Gelelim bu ayetin ne anlattığı konusuna, aslında çelişki yok ama şeytan bizim aklımızı çeliyor. Ayette "sadece senden isteriz" diyor ama isteme şeklimizi buyurmuyor değil mi? Önce Allah'a celle celalühü dua edip ne muradın varsa isteyeceksin, sonra da Allah'ın o isteğinle ilgili görevlendirdiği kullarından yada meleklerinden bu konuda yardım talep edeceksin. Aynı doktora gidip şifa talep ettiğin gibi, evliyaullaha gidip de iman şifası ve kalp sağlığı talep edeceksin. Onlar da doktorun sana yazdığı ilaçlar gibi ilaçlar yazacak ve seni tedavi edecek. Doktor nasıl tıp fakütlesinde bunun ilmini okuduysa Mevlam ona bu ilmi verdiyse evliyaullaha da manevi hastalıkların tedavi ilmini verdi. Sen doktordan istemiyorsun, Allah'ın celle celalühü vazifelendirdiği bir kuldan Allah'ın izni ile istiyorsun.aslında sen sadece Allah'dan istemiş oluyorsun, doktorun bu konuda kendi tasarrufu olmadığını biliyorsun çünkü. O şifayi yaratanın Allah celle celalühü olduğunu da çok iyi biliyorsun. Bunu kafan nasıl alıyorsa, evliyadan istemeyi de aynen öyle kafan alır ama işte engelleyen bir etken var onu devre dışı bırakmak lazım.
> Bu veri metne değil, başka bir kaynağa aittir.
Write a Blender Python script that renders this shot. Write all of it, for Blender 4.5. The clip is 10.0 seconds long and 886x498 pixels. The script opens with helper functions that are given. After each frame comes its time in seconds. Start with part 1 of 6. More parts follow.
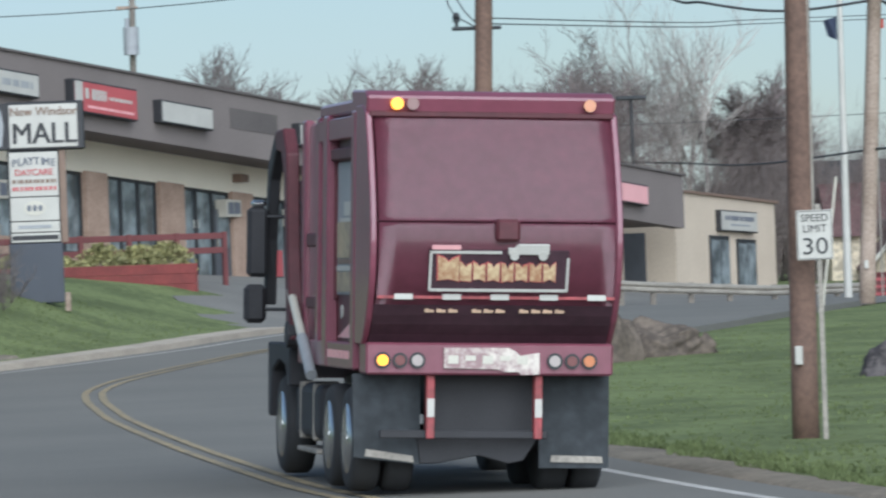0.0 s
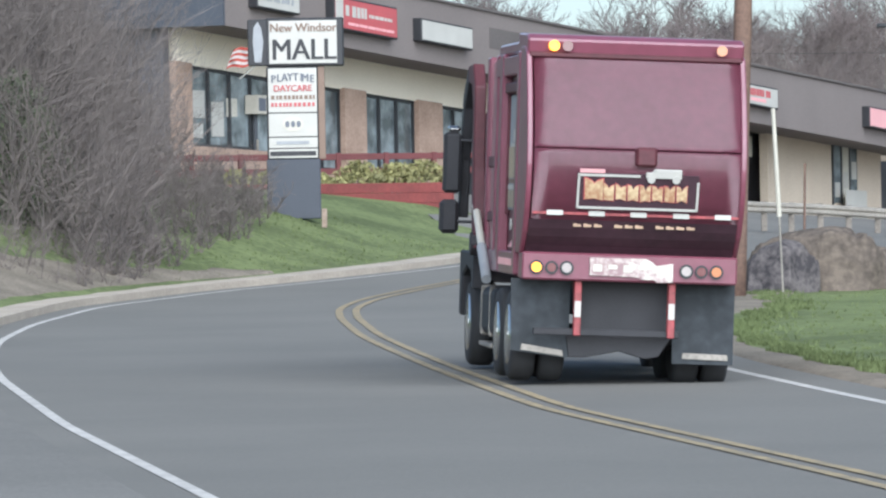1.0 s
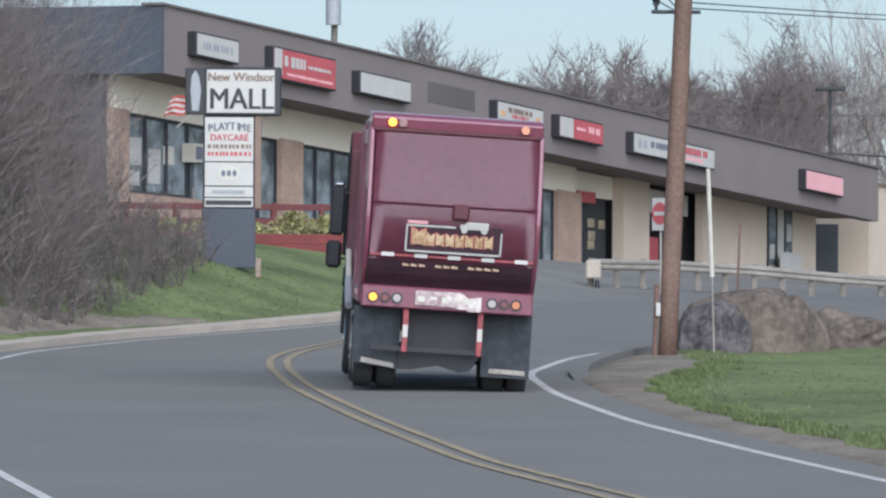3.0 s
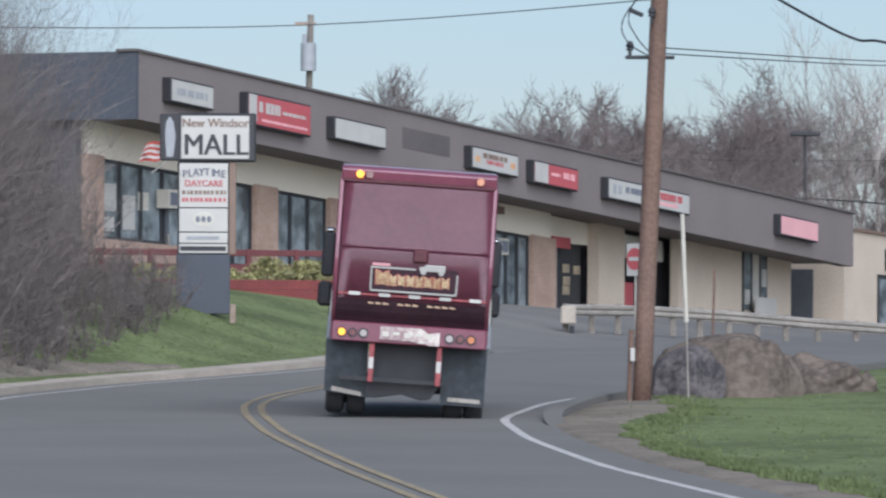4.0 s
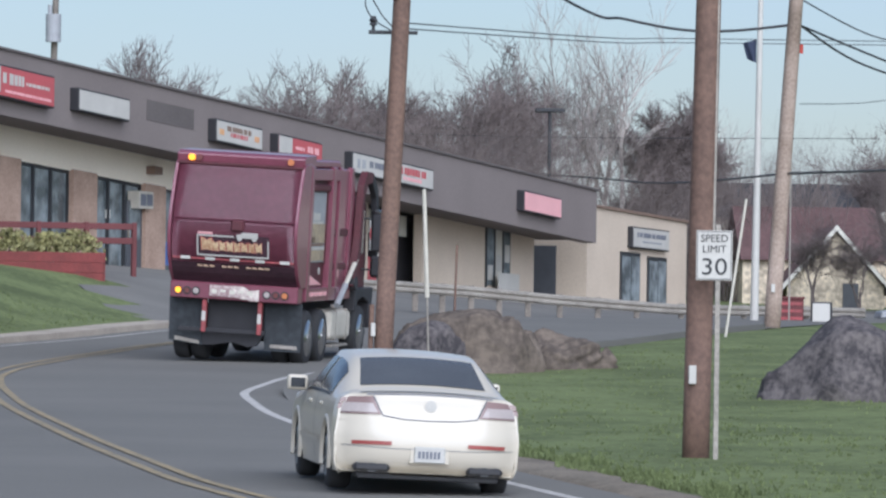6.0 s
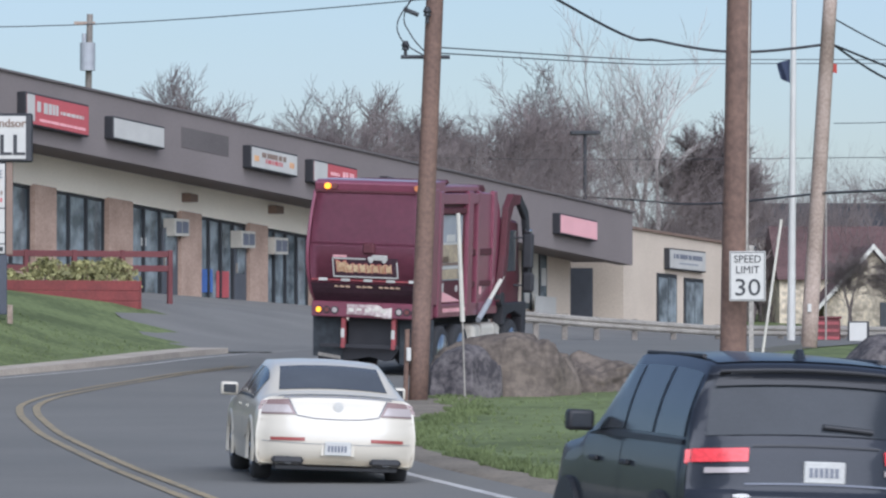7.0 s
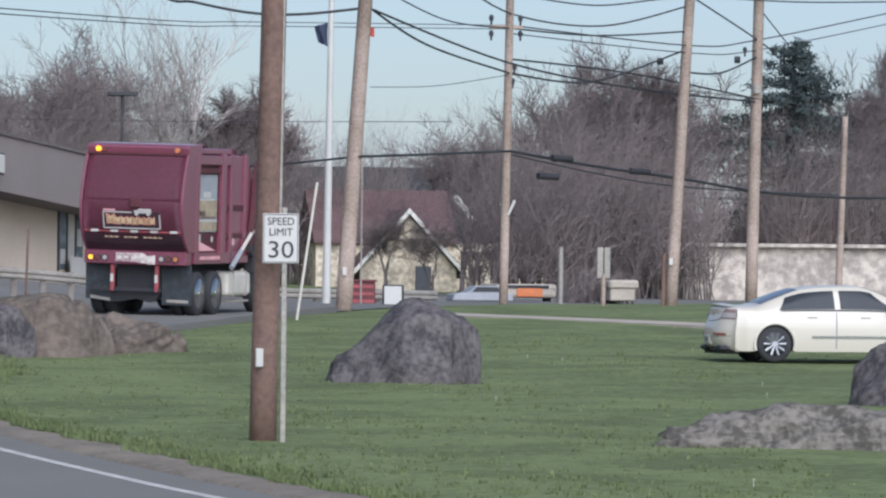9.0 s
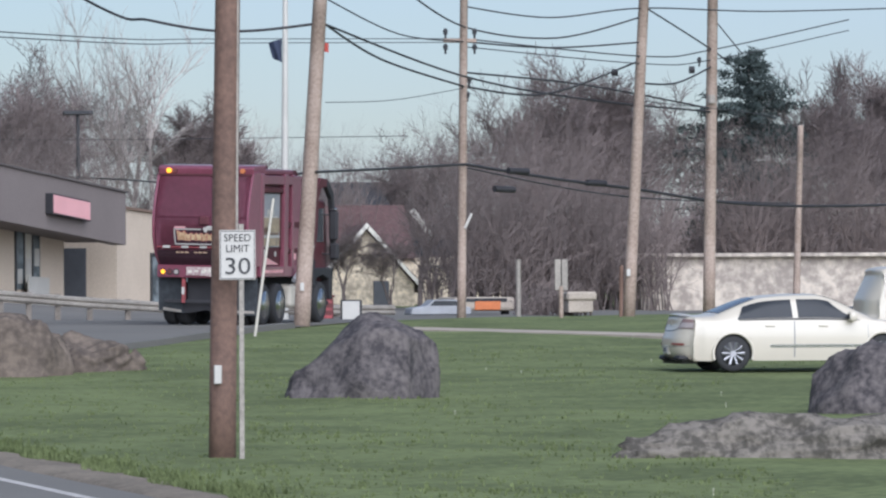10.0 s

Bu yazılanlardan sonra hala Tevessül şirktir dersen sana son bir tavsiye; Rasulüllah'ın sallallahu aleyhi ve sellem "bu ümmet asla batıl üzere ittifak etmez" hadisi şerifi mucibince, gidip araştır bakalım tarihte bu zamana kadar gelen alimlerden kaç tanesi tevessül haktır demiş, kaç tanesi şirktir demiş. Haktır diyen milyonlarca alim bulabilirsin ama şirktir diyen bikaç yüzden fazla isim bulamazsın... Ümmetin çoğunluğu batıl üzere toplanmaz, bunu kainatın efendisi buyuruyor. Ümmet de icma olarak yüzlerce yıldır bu hakkı kabul ettiklerine göre artık kelimelerin kifayetsiz kaldığı noktaya geldik.... Vesselam.